Oddly, Prince Harry also shares Kate’s fear of public speaking, a secret he revealed in support of World AIDS Day last year.

Kate was not always a shy and retiring type, and does not appear to have suffered stage fright as a kid. She starred in a prep school production of My Fair Lady when she was 12 and famously won the attentions of Prince William when she walked—in a negligee—in a University fashion show.

But since becoming a princess of the United Kingdom, Kate has not engaged much with the media-facing side of the job.

Hard as it is may be to believe, given her media ubiquity, Kate has done just one in-depth television interview in her life—and that was shortly after she and William got engaged back in 2011.

Watching this video four years later the first thing one notices is how remarkably posh Kate’s voice is. Weirdly, it’s slightly posher than William’s.

But watching that cosy chat with the hindsight of a few years, it’s also noticeable how open Kate is.

One might have expected, on the basis of that interview, that Kate would regularly be speaking to the media, but it’s been a long time now since we heard Kate talk in public at any length.

Even public speeches on behalf of her charitable causes have been few and far between--and have often seemed painful for her to deliver.

There has been nothing from Kate compared to the kinds of interviews that William and Harry have done in recent years, being interviewed at length about their life and causes.

Even the Queen has been more forthcoming than Kate on camera.

But who can blame her? Friends of Kate have always said that she is nervous about public speaking, notwithstanding her early dramatic career, and the truth is, she is not exactly a natural at it.
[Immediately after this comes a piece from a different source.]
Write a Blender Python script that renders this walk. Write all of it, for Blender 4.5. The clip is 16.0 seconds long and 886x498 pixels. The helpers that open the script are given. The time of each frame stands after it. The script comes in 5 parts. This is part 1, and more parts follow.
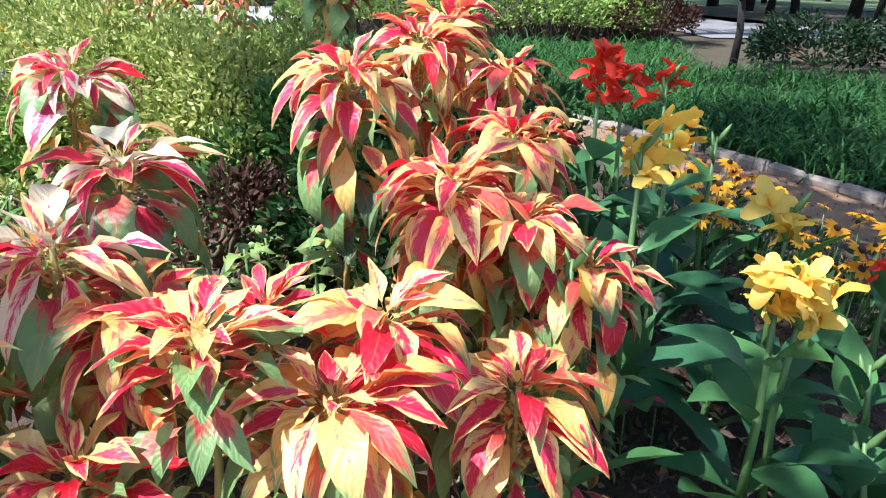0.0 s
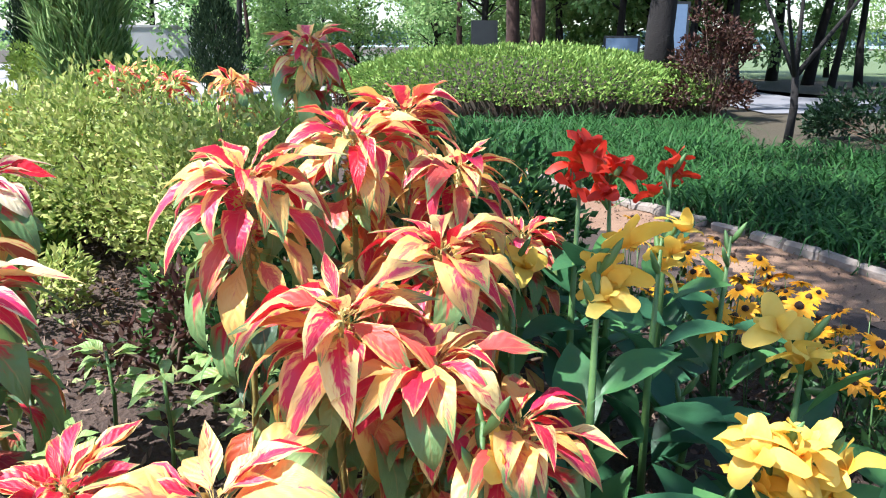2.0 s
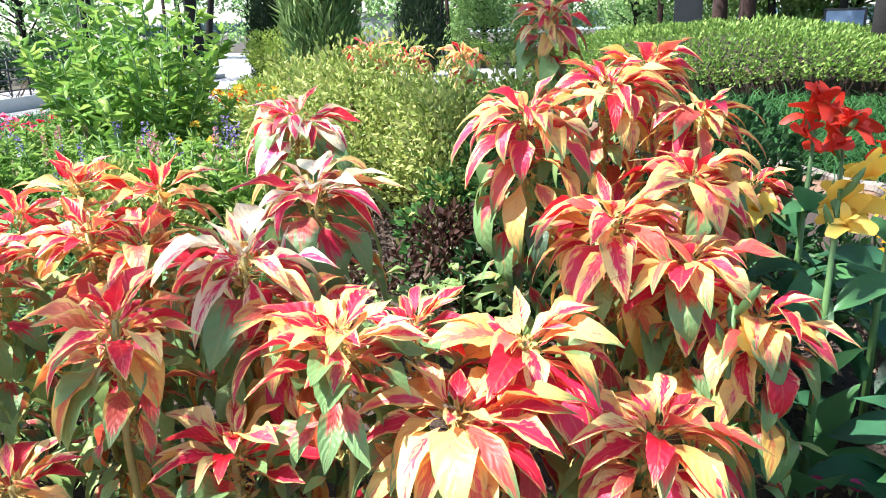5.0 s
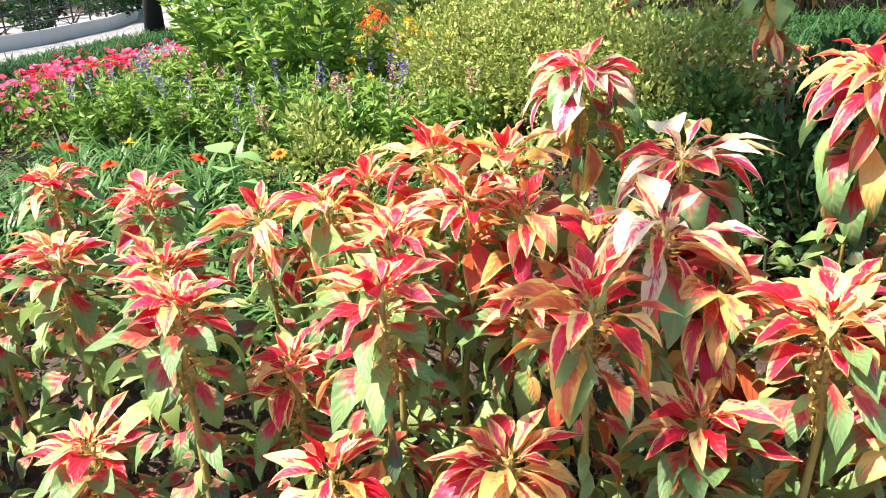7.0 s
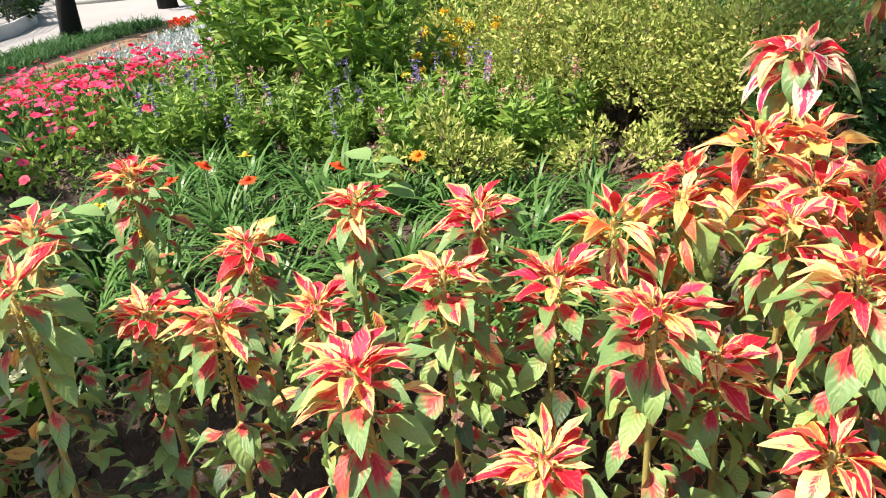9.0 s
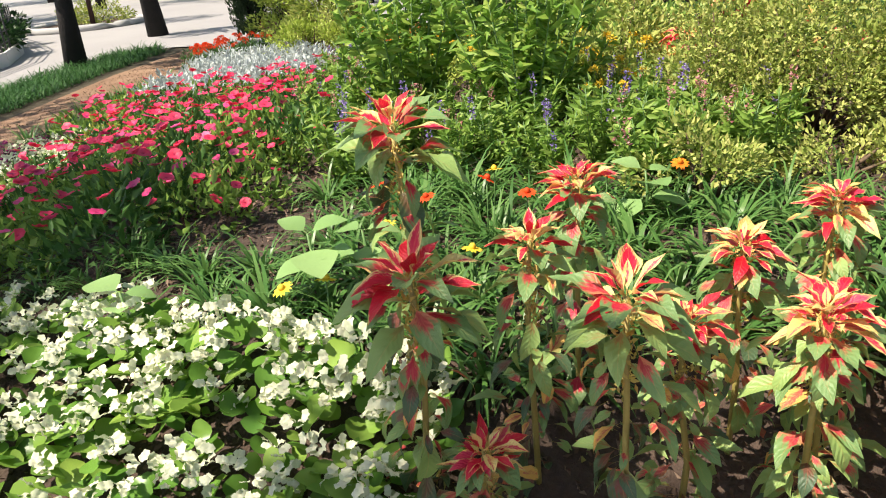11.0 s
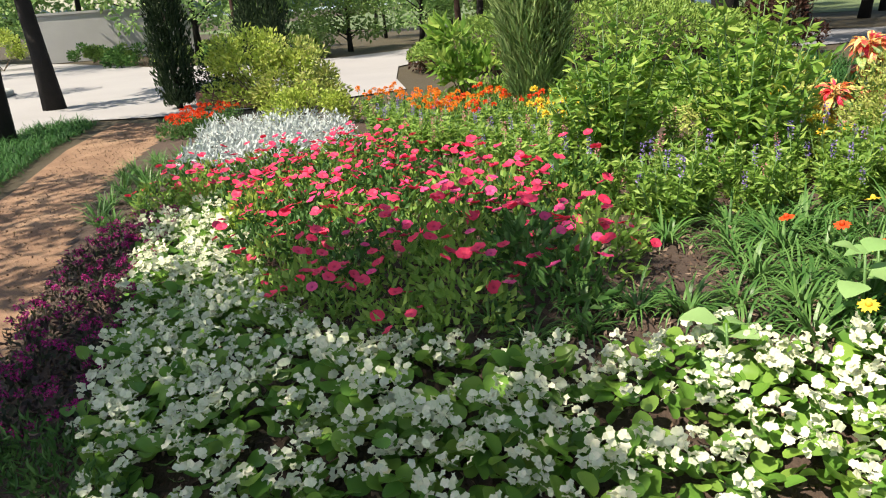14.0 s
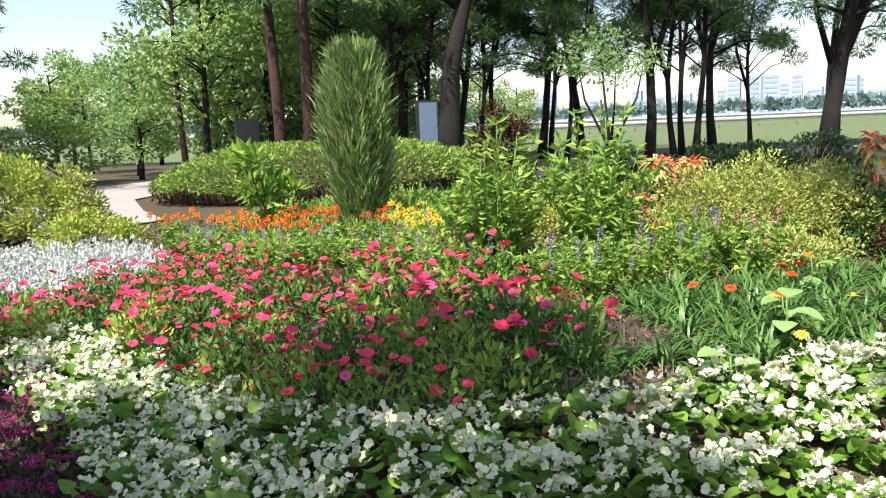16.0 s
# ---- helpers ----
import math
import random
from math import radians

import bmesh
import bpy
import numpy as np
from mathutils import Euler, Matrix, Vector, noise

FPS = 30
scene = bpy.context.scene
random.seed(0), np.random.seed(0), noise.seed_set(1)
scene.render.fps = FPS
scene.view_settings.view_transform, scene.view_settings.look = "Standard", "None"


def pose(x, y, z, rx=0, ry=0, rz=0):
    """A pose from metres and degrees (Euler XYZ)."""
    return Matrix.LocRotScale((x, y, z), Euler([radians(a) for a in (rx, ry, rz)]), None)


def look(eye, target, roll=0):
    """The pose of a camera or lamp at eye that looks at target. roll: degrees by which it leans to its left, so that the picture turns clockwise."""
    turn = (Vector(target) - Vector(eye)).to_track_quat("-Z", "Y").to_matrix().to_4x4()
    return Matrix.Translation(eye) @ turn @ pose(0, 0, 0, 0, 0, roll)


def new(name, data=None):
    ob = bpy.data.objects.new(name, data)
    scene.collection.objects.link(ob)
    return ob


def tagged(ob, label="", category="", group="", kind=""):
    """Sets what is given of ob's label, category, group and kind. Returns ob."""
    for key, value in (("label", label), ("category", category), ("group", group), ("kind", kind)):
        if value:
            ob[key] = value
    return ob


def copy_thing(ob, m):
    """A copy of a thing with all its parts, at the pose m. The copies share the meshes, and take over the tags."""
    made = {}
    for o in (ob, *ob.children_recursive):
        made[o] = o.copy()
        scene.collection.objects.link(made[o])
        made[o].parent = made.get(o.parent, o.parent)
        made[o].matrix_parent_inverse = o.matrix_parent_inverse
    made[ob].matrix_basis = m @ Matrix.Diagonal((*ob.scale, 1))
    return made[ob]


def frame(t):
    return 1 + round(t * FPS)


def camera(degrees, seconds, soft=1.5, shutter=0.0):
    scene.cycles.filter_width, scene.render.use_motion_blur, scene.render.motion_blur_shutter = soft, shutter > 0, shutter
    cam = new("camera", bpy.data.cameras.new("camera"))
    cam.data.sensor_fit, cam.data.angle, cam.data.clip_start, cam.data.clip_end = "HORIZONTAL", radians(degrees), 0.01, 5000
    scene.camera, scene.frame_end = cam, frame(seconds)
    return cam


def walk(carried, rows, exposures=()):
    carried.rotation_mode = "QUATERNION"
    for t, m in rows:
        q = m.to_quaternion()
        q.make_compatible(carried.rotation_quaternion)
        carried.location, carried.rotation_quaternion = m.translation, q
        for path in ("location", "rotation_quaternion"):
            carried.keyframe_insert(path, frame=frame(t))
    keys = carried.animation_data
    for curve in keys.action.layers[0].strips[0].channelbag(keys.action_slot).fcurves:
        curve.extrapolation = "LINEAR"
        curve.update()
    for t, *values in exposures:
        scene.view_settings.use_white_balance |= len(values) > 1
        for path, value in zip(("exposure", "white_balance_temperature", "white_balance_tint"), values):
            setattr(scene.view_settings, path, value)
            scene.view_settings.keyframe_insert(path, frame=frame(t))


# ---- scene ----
cam = camera(61.8, 16.0, soft=1.1)
PATH = [
    (0, (-0.149, 0.836, 1.291), (-0.718, 2.614, 0.573), 1.0),
    (0.5, (-0.139, 0.879, 1.292), (-0.722, 2.644, 0.554), 1.0),
    (1, (-0.126, 0.947, 1.308), (-0.756, 2.716, 0.62), 0.8),
    (1.5, (-0.101, 1.075, 1.331), (-0.78, 2.869, 0.764), 0.3),
    (2, (-0.003, 1.204, 1.304), (-0.744, 2.983, 0.769), 0.1),
    (2.5, (0.129, 1.244, 1.275), (-0.655, 2.999, 0.724), 0.0),
    (3, (0.185, 1.192, 1.281), (-0.59, 2.95, 0.724), -0.1),
    (3.5, (0.179, 1.076, 1.322), (-0.587, 2.843, 0.781), -0.3),
    (4, (0.121, 0.987, 1.292), (-0.746, 2.709, 0.761), -1.2),
    (4.5, (0.081, 0.928, 1.26), (-0.985, 2.534, 0.725), -1.9),
    (4.7, (0.051, 0.903, 1.254), (-1.078, 2.464, 0.717), -2.0),
    (6.8, (-0.44, 0.515, 1.359), (-1.634, 1.927, 0.597), -2.3),
    (7, (-0.545, 0.471, 1.368), (-1.726, 1.889, 0.599), -2.6),
    (7.5, (-0.712, 0.382, 1.424), (-1.857, 1.813, 0.622), -3.5),
    (8, (-0.876, 0.24, 1.447), (-1.954, 1.717, 0.636), -3.5),
    (8.5, (-1.058, 0.047, 1.491), (-2.019, 1.601, 0.677), -4.1),
    (9, (-1.3, -0.069, 1.473), (-2.259, 1.479, 0.648), -4.8),
    (9.5, (-1.643, -0.154, 1.475), (-2.569, 1.412, 0.644), -4.9),
    (10, (-1.908, -0.306, 1.504), (-2.834, 1.281, 0.714), -4.6),
    (10.2, (-1.99, -0.393, 1.508), (-2.912, 1.197, 0.721), -4.7),
    (12.3, (-3.242, -0.908, 1.527), (-3.862, 0.823, 0.74), -5.1),
    (12.5, (-3.4, -0.99, 1.546), (-3.992, 0.748, 0.752), -5.0),
    (13, (-3.846, -1.121, 1.532), (-4.39, 0.642, 0.758), -4.9),
    (13.5, (-4.32, -1.294, 1.591), (-4.816, 0.496, 0.849), -4.9),
    (14, (-4.704, -1.536, 1.639), (-5.097, 0.316, 0.994), -4.1),
    (14.5, (-5.102, -1.618, 1.565), (-5.376, 0.288, 1.023), -3.7),
    (15, (-5.515, -1.696, 1.57), (-5.634, 0.221, 1.013), -3.1),
    (15.5, (-5.794, -1.794, 1.588), (-5.548, 0.127, 1.087), -1.9),
    (16, (-6.04, -1.834, 1.563), (-5.627, 0.094, 1.227), -2.3),
]
walk(cam, [(t, look(eye, target, roll)) for t, eye, target, roll in PATH],
     exposures=[(0, 1.33, 5800, 14), (4.5, 1.66, 5900, 12), (7, 1.5, 6700, 15), (9, 1.15, 7100, 14), (10, 1.06, 7200, 14), (12.5, 0.89, 7350, 11), (15, 1.04, 7200, 11), (16, 1.14, 6950, 14)])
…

After her visible nerves during the 2012 hospice speech, another public speech did not follow until almost a year later, when in April 2013, she recorded a message at Clarence House in support of Children’s Hospice Week.
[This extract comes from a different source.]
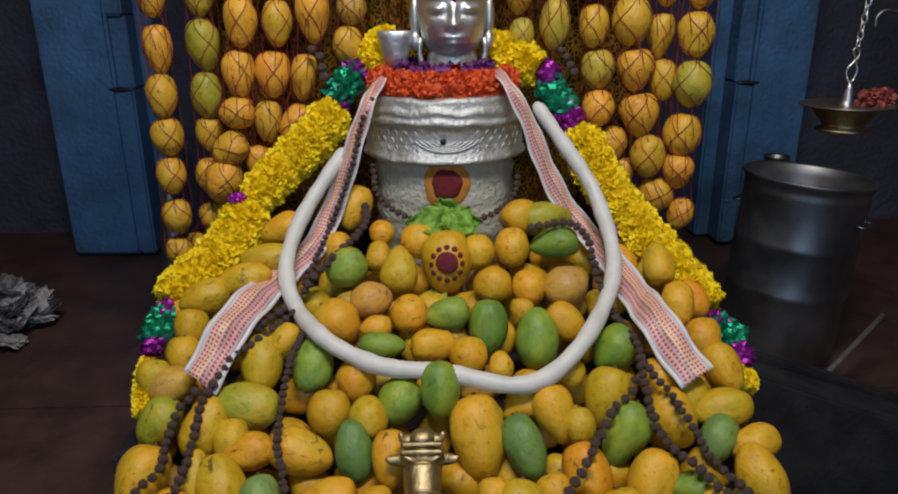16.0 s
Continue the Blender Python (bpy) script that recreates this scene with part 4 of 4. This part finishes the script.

Her delivery was stilted and at times a little wooden.

However, her nerves were most evident when she made a brief speech at the National Portrait Gallery in 2014, and repeatedly stumbled on different words, before ending with a hastily garbled ‘sorry about that’ as she crumbled into embarrassed laughter and fled the podium.

Part of the problem is that Kensington Palace has a strict policy of not allowing anything other than broadcast interviews (to prevent misinterpretations). A few broadsheet interviews with friendly outlets might just go a long way to easing her nerves.

In the meantime, we will just have to continue to wait, with baited breath, for the day when Kate actually speaks.